Report: Proposed coal plant could hike up energy bills

Georgia Watch study says consumers’ bills could increase $165-240

A consumer advocacy group says a controversial coal power plant proposed near Sandersville by several electric-membership cooperatives could cause ratepayers’ electric bills to increase anywhere between $165 to $240.

“If the proposed plant is built, rate increases will no longer be modest,” says the report, which was conducted by TR Associates and released by Georgia Watch. “The plant will also cause long-term financial headaches for the electric membership cooperative (EMC’s) and others who sign on to purchase power from Plant Washington.”

  • During the first year of operation, the average electric rate increase would be 16 percent, eight times higher than what consumers might normally expect.
  • In actual dollars (for an average household using 1000 kWh per month) this is an average additional cost of $208.00 to the household budget annually. Depending upon where consumers live, the annual increase would range from $165 to $240.
  • During the early years of Plant Washington’s coal-fired operation consumers can expect at least an additional $50.00 annual charge to pay for the cost of new carbon regulations.
  • Considering the full impact of future energy regulation, the costs of Plant Washington could raise annual prices by an estimated $258 per year for the average household.

And if the plant weren’t constructed, as environmentalists have urged? Electricity bills would increase only 2 percent.

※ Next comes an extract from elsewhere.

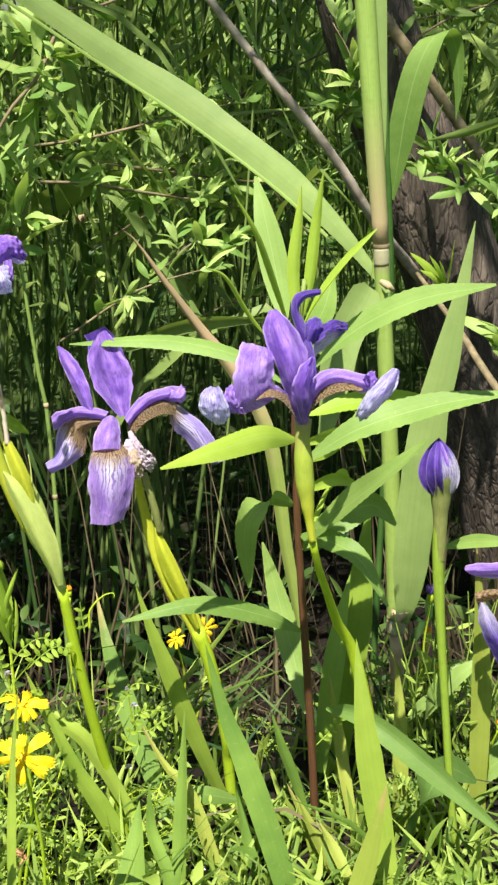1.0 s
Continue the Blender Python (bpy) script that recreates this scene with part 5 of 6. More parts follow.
blade([(-0.0747, 0.0900, 0.0705), (-0.0816, 0.1200, 0.0882), (-0.0925, 0.1600, 0.1028), (-0.1033, 0.2000, 0.1173), (-0.1131, 0.2400, 0.1345), (-0.1196, 0.2620, 0.1646)], 0.0145, M_BLADE_TIP, "dull green iris leaf with a pale tan tip")
blade([(-0.0859, 0.0500, -0.0190), (-0.0949, 0.0600, 0.0619), (-0.1106, 0.0650, 0.1048), (-0.1294, 0.0700, 0.1401), (-0.1475, 0.0750, 0.1921)], 0.0125, M_BLADE_LIGHT, "bright green iris leaf with a fine tip", side=(1, -0.2, 0))
blade([(-0.0885, 0.0900, 0.0231), (-0.1038, 0.1000, 0.0656), (-0.1167, 0.1000, 0.0874), (-0.1296, 0.1000, 0.1089)], 0.0075, M_BLADE_DRY, "small drying iris leaf low in the grass")
blade([(0.0503, 0.0200, 0.0436), (0.0450, 0.0300, 0.0968), (0.0396, 0.0350, 0.1376), (0.0351, 0.0400, 0.1775), (0.0321, 0.0450, 0.2200)], 0.0150, M_BLADE_LIGHT, "tall upright green iris leaf", side=(1, -0.1, 0))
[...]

A spokesman for Power4Georgians, the firm pushing the project, told the Atlanta Business Chronicle the firm is confident about the project:

Dean Alford said if the consortium’s numbers don’t hold up, the project won’t qualify for financing and, thus, won’t get built.

“Before anyone loans anybody $2.1 billion, they’re going to do their due diligence on the need for the plant and if the cost is viable,” he said.